Writing Software Nostalgia.

It wasn’t long ago I mentioned that I had picked up Scrivener, and I’m enjoying it. It’s very much becoming a valuable tool for me as I plod away. I make my writing mistakes much more quickly now, and I can correct them much more quickly mainly because of the research capacity of the software.

I’m not easily impressed. It’s pretty cool, though not as cool as Stephen King balancing a typewriter on his knees in a trailer laundry area cool. It’s also not as cool as the picture to the left, though the trouble with that typewriter, as romantic as it is when it comes to writing, is the incessant clickety-clacking and dinging. It’s been so long since I’ve written on a typewriter that I’m unsure why anyone ever thought it was a good idea.

Clickety clickety clack clickety clickety clack ding.

That being said, I remember the first word processors on computers and it was pretty awesome, particularly because you didn’t have to use correction fluid (‘Whiteout’, as I called it) and didn’t have to worry about lining up pages just so.
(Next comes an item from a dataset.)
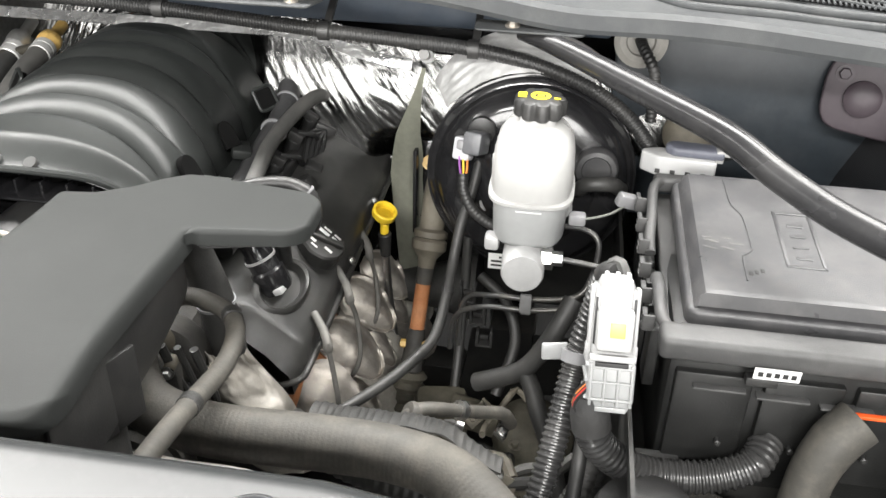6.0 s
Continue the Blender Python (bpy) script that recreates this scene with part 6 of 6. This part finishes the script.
    lab = part("sticker", box((1.135, 0.6085, 1.0345), (0.042, 0.002, 0.013), 0.0004, rot(tilt, 0, 0)), LABEL, t, "white sticker with bars")
    for k in range(5):
        part("sticker_bar", box(V((1.135, 0.6085, 1.0345)) + rot(tilt, 0, 0).to_3x3() @ V((-0.0150 + k * 0.0075, -0.0012, 0)), (0.0048, 0.0006, 0.0055), 0.0001, rot(tilt, 0, 0)), INKSHADE, lab)
    part("foot", box((1.045, 0.618, 0.892), (0.046, 0.024, 0.030), 0.004), RIM, t)
    part("seam", box((1.235, 0.606, 1.000), (0.060, 0.006, 0.004), 0.001), ORANGE, t, "orange seal edge")
    for k in range(4):
        part("shelf_edge", box((1.09 + 0.06 * k, 0.622, 1.002 - 0.004 * k), (0.050, 0.012, 0.003), 0.001), RIM, t)


fuse_box()


def header_connector():
    t = thing("bulkhead_connector", (0.985, 0.62, 1.0), "large white multi-pin wiring connector with an amber tag", "connector")
    C = V((0.981, 0.616, 1.052))
    up = V((-0.02, 0.47, 1.0)).normalized()
    side = V((1.0, 0.03, 0.04))
    side = (side - up * side.dot(up)).normalized()
    n = side.cross(up).normalized()
    M = Matrix((side, up, n)).transposed().to_4x4()

    def bx(x, y, z, sx, sy, sz, bev=0.002):
        return box(C + M.to_3x3() @ V((x, y, z)), (sx, sy, sz), bev, M)

    part("shell", bx(0, 0.012, -0.008, 0.038, 0.074, 0.058, 0.004), WHITE, t)
    part("top_cap", bx(0, 0.032, 0.006, 0.032, 0.056, 0.042, 0.008), WHITE, t)
    part("cap_step", bx(0, 0.012, 0.028, 0.034, 0.040, 0.020, 0.005), WHITE, t)
    for sx in (-1, 1):
        part("lever", bx(sx * 0.0210, 0.012, 0.004, 0.004, 0.074, 0.018, 0.0015), WHITE, t)
        # slots are black boxes, the shade inside put into the colour
        part("lever_slot", bx(sx * 0.0176, 0.018, 0.0205, 0.0022, 0.044, 0.003, 0.0005), INKSHADE, t, "slot, its shade drawn in black")
        part("lever_eye", bx(sx * 0.0228, -0.012, 0.004, 0.003, 0.012, 0.012, 0.001), WHITE, t)
    part("lever_bridge", bx(0, -0.014, 0.032, 0.042, 0.006, 0.008, 0.0015), WHITE, t)
    part("slot", bx(0, -0.021, 0.0275, 0.030, 0.004, 0.006, 0.0005), INKSHADE, t, "slot, its shade drawn in black")
    part("lower_body", bx(0.001, -0.038, -0.004, 0.043, 0.038, 0.062, 0.003), NATURAL2, t, "pale grey lower body")
    for k in range(4):
        part("wall_rib", bx(-0.0175 + k * 0.0123, -0.040, 0.0275, 0.0026, 0.040, 0.005, 0.0008), NATURAL2, t)
    for y in (-0.024, -0.038, -0.054):
        part("wall_rib", bx(0.001, y, 0.0275, 0.041, 0.0026, 0.005, 0.0008), NATURAL2, t)
        part("side_rib", bx(-0.0215, y, -0.004, 0.003, 0.003, 0.056, 0.0008), NATURAL2, t)
    for k in range(4):
        part("side_rib", bx(-0.0198, 0.012, -0.028 + k * 0.012, 0.003, 0.056, 0.0025, 0.0008), NATURAL2, t)
    part("foot", bx(0.003, -0.061, -0.006, 0.034, 0.014, 0.044, 0.003), NATURAL2, t)
    part("foot_lip", bx(0.003, -0.066, 0.012, 0.029, 0.005, 0.012, 0.001), NATURAL2, t)
    part("tag", bx(0.002, 0.013, 0.0385, 0.014, 0.014, 0.003, 0.001), TAGCOL, t, "amber tag")
    for k in range(3):
        part("latch_hook", bx(-0.010 + k * 0.010, 0.0605, 0.012, 0.004, 0.006, 0.010, 0.001), WHITE, t)
    for k, col in enumerate(("black", "red", "black", "orange", "black", "black")):
        p = C + M.to_3x3() @ V((-0.024, -0.054, 0.018 - k * 0.006))
        part("wire", tube([p + V((0.006, 0.0, 0.010)), p + V((-0.003, 0, -0.004)), p + V((-0.006, 0.0, -0.016 - 0.001 * k)), p + V((0.002, -0.002, -0.026))], 0.0014, 6), WIRES[col], t)
    part("wire_bend", tube([C + up * 0.052 + V((0.010, 0.006, 0)), C + up * 0.064 + V((0.004, 0.012, 0)), C + up * 0.060 + V((-0.004, 0.018, 0)), C + up * 0.046 + V((-0.008, 0.028, -0.004)), V((0.970, 0.680, 1.045))], 0.0062, 16, flute=6, flute_depth=0.2), SLEEVE, t, "taped sleeve end")
    # corrugated looms
    l1 = thing("wiring_loom", (0.95, 0.62, 0.95), "black corrugated wiring loom dropping past the connector", "wiring loom", "wiring looms")
    part("conduit", tube([(0.976, 0.660, 1.098), (0.972, 0.676, 1.080), (0.968, 0.684, 1.045), (0.955, 0.668, 0.985), (0.945, 0.635, 0.94), (0.936, 0.600, 0.90), (0.925, 0.565, 0.86), (0.91, 0.53, 0.81)], [0.0085, 0.0115, 0.014, 0.0145, 0.0145, 0.0145, 0.0145, 0.0145], 18, pitch=0.0066, depth=0.14), CONDUIT, l1)
    l2 = thing("wiring_loom", (1.02, 0.60, 0.92), "thick black corrugated loom below the fuse box", "wiring loom", "wiring looms")
    part("conduit", tube([(0.968, 0.585, 0.985), (0.974, 0.582, 0.958), (0.995, 0.585, 0.930), (1.03, 0.592, 0.908), (1.07, 0.596, 0.905), (1.105, 0.598, 0.912), (1.135, 0.605, 0.925), (1.15, 0.63, 0.935)], 0.0175, 20, pitch=0.0066, depth=0.12), CONDUIT, l2)
    l3 = thing("wiring_loom", (0.965, 0.60, 0.88), "thin black taped loom behind the connector", "wiring loom", "wiring looms")
    part("conduit", tube([(0.972, 0.66, 1.0), (0.970, 0.64, 0.95), (0.966, 0.60, 0.90), (0.96, 0.56, 0.84)], 0.008, 10), BLACK, l3)
    TAPE = mat("cloth_tape", (0.022, 0.022, 0.022), 0.7, vary=0.3, bump=0.5, bump_scale=260, dust=0.2, dust_col=(0.09, 0.085, 0.08))
    part("tape_wrap", tube([(0.980, 0.650, 1.102), (0.976, 0.660, 1.098), (0.973, 0.673, 1.085)], [0.0095, 0.0108, 0.0128], 16), TAPE, l1, "black cloth tape")
    part("tape_wrap", tube([(0.966, 0.590, 1.000), (0.968, 0.585, 0.985), (0.972, 0.583, 0.966)], [0.014, 0.019, 0.0195], 18), TAPE, l2, "black cloth tape")
    part("tape_wrap", tube([(0.971, 0.65, 0.975), (0.970, 0.64, 0.95), (0.969, 0.628, 0.935)], 0.0092, 12), TAPE, l3, "black cloth tape")
    k = thing("loom_holder", (0.94, 0.675, 0.98), "pale plastic loom holder strap", "clip")
    part("strap", revolve([(0.0155, -0.006), (0.0175, -0.006), (0.0175, 0.006), (0.0155, 0.006)], (0.955, 0.668, 0.985), (0.1, 0.45, 0.9), 24), GREYCON, k)
    part("tongue", box((0.931, 0.672, 0.986), (0.028, 0.006, 0.018), 0.002, rot(-20, 0, 12)), NATURAL2, k)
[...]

Generations after GenX will never truly appreciate what a quantum leap it was to be able to write an entire document and save it before printing it, allowing you all manner of editing ability after writing. Of course, when we went to write something, we had to have the idea, we had to be organized, and we had to have some physical endurance. You got strong fingers on a typewriter.
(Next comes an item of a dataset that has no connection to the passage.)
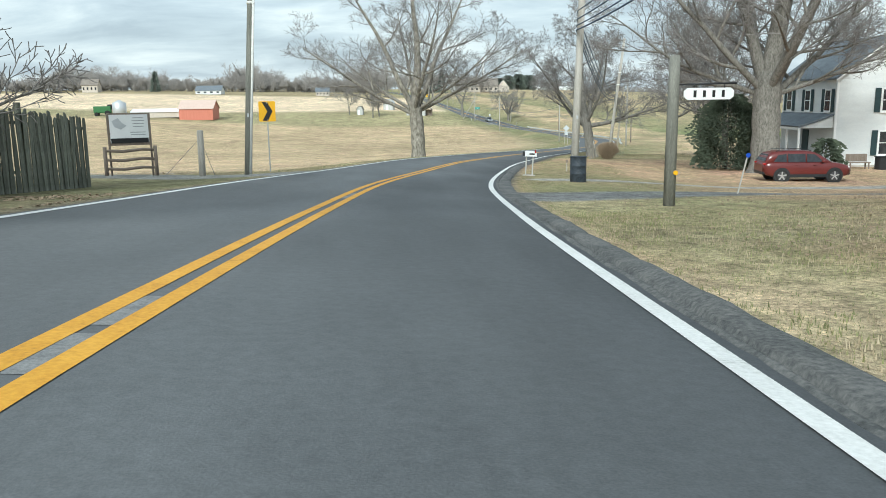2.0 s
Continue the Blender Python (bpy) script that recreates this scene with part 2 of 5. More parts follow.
SIGN_BLACK = mat("black_sheeting", (0.012, 0.012, 0.012), (0.02, 0.02, 0.02), scale=2, rough=0.5, bump=0.02)
SIGN_GREEN = mat("green_sheeting", (0.0, 0.20, 0.17), (0.0, 0.26, 0.22), scale=2, rough=0.45, bump=0.02)
SIGN_WHITE = mat("white_sheeting", (0.72, 0.73, 0.73), (0.82, 0.82, 0.82), scale=2, rough=0.5, bump=0.02)
SIDING = mat("white_clapboard", (0.60, 0.61, 0.61), (0.73, 0.74, 0.73), scale=0.6, fine=9, stretch=(1, 1, 4), rough=0.6, bump=0.05)
WHITE_TRIM = mat("white_trim_paint", (0.74, 0.74, 0.73), (0.84, 0.84, 0.83), scale=2, rough=0.5, bump=0.03)
ROOF_GREY = mat("grey_shingle", (0.10, 0.12, 0.14), (0.20, 0.225, 0.25), scale=1.2, fine=14, stretch=(1, 1, 3), rough=0.9, bump=0.4)
ROOF_WHITE = mat("white_metal_roof", (0.72, 0.74, 0.76), (0.86, 0.87, 0.88), scale=0.4, fine=4, stretch=(6, 1, 1), rough=0.5, bump=0.05)
ROOF_FADED = mat("faded_red_roof", (0.50, 0.36, 0.30), (0.66, 0.52, 0.45), scale=0.5, fine=4, stretch=(6, 1, 1), rough=0.7, bump=0.05)
ROOF_RUST = mat("old_shingle_roof", (0.14, 0.12, 0.10), (0.30, 0.265, 0.23), scale=1.0, fine=8, rough=0.95, bump=0.5)
SHUTTER = mat("dark_green_shutter", (0.015, 0.035, 0.04), (0.03, 0.06, 0.065), scale=3, fine=20, stretch=(1, 1, 8), rough=0.6, bump=0.2)
GLASS_DARK = mat("window_glass", (0.018, 0.02, 0.024), (0.05, 0.055, 0.06), scale=1, fine=4, rough=0.08, bump=0.0, spec=0.5)
OLD_BOARD = mat("weathered_barn_board", (0.38, 0.385, 0.375), (0.62, 0.625, 0.61), scale=0.8, fine=7, stretch=(5, 5, 0.6), rough=0.95, bump=0.4, stain=(0.17, 0.16, 0.15))
RED_METAL = mat("red_barn_metal", (0.44, 0.145, 0.095), (0.55, 0.20, 0.14), scale=0.5, fine=3, stretch=(8, 8, 0.4), rough=0.6, bump=0.1)
STONE = mat("barn_block_wall", (0.36, 0.33, 0.29), (0.54, 0.50, 0.45), scale=0.8, fine=5, rough=0.9, bump=0.3)
SILO_MAT = mat("silo_staves", (0.22, 0.18, 0.15), (0.38, 0.32, 0.28), scale=0.5, fine=5, stretch=(1, 1, 0.3), rough=0.9, bump=0.3)
BRICK_TAN = mat("tan_masonry", (0.44, 0.38, 0.32), (0.62, 0.56, 0.49), scale=0.5, fine=4, rough=0.9, bump=0.2)
RUBBER = mat("rubber", (0.012, 0.012, 0.012), (0.03, 0.03, 0.03), scale=6, rough=0.85, bump=0.1)
BLACK_PLASTIC = mat("black_plastic", (0.012, 0.013, 0.015), (0.03, 0.032, 0.035), scale=4, rough=0.5, bump=0.05)
CAR_RED = mat("dark_red_car_paint", (0.10, 0.016, 0.015), (0.135, 0.023, 0.021), scale=1, rough=0.28, bump=0.0, spec=0.6)
CAR_SILVER = mat("silver_blue_car_paint", (0.20, 0.23, 0.26), (0.27, 0.30, 0.33), scale=1, rough=0.3, metal=0.3, bump=0.0, spec=0.6)
RIM_DARK = mat("dark_wheel_metal", (0.05, 0.05, 0.055), (0.10, 0.10, 0.105), scale=5, rough=0.5, metal=0.3, bump=0.0)
LAMP_LENS = mat("lamp_lens", (0.60, 0.62, 0.64), (0.78, 0.80, 0.80), scale=4, rough=0.15, bump=0.0, spec=0.7)
LAMP_RED = mat("red_lamp_lens", (0.30, 0.01, 0.01), (0.40, 0.02, 0.02), scale=4, rough=0.2, bump=0.0)
CHROME = mat("brushed_metal", (0.55, 0.56, 0.57), (0.70, 0.71, 0.72), scale=5, rough=0.3, metal=0.8, bump=0.0)
CABLE = mat("black_cable", (0.035, 0.06, 0.10), (0.07, 0.11, 0.17), scale=3, rough=0.6, bump=0.0)
LEAF_LITTER = mat("dry_leaf", (0.17, 0.115, 0.075), (0.36, 0.275, 0.185), scale=4, fine=20, rough=0.95, bump=0.0)
GRASS_DRY = mat("dry_grass_blade", (0.30, 0.24, 0.155), (0.47, 0.39, 0.27), scale=0.6, fine=3, rough=0.95, bump=0.0)
GRASS_GREEN = mat("green_grass_blade", (0.13, 0.142, 0.058), (0.265, 0.268, 0.12), scale=0.6, fine=3, rough=0.95, bump=0.0)

# ---------------------------------------------------------------- building helpers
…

That’s why when I saw Robert J. Sawyer’s article on Wordstar, I chuckled a bit. Wordstar was a part of that shift and while Microsoft and everyone else seems to be packing more and more features into their menus, Wordstar did get it right decades ago. 4 decades ago.

40 years!

For most writers, that’s all that they really needed, as Sawyer, a Hugo and Nebula winner, well documents. Do you like George R. R. Martin’s books? You know, that Game of Thrones guy? Yup, he still uses Wordstar.

What Wordstar lacked – what it only lacked – was the document organization that I needed because my mind is sometimes not as organized as I would like it to be. I envy people who are consistently organized that way.
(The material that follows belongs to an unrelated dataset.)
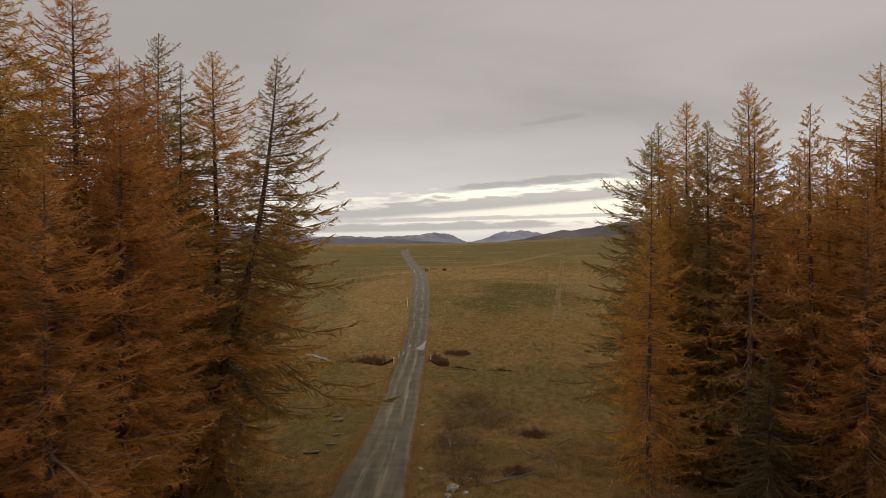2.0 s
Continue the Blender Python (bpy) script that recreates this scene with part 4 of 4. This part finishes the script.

Yet here’s a fun thing to consider: If Wordstar got it right 40 years ago, why have people been buying software that didn’t fit what they needed? Office Suites, where you could work with spreadsheets and such. The ‘one office suite to in the darkness bind them’ marketing campaign, where it was like Oprah was handing out features. You get a feature! You get a feature! All of you get features!

The future of writing software, though, is a curious thing to consider given all these large language models out there. Everyone’s trying a new gimmick, it seems, and out of the terabytes of garbage generated, we might get something good – but it probably won’t last as long as Wordstar.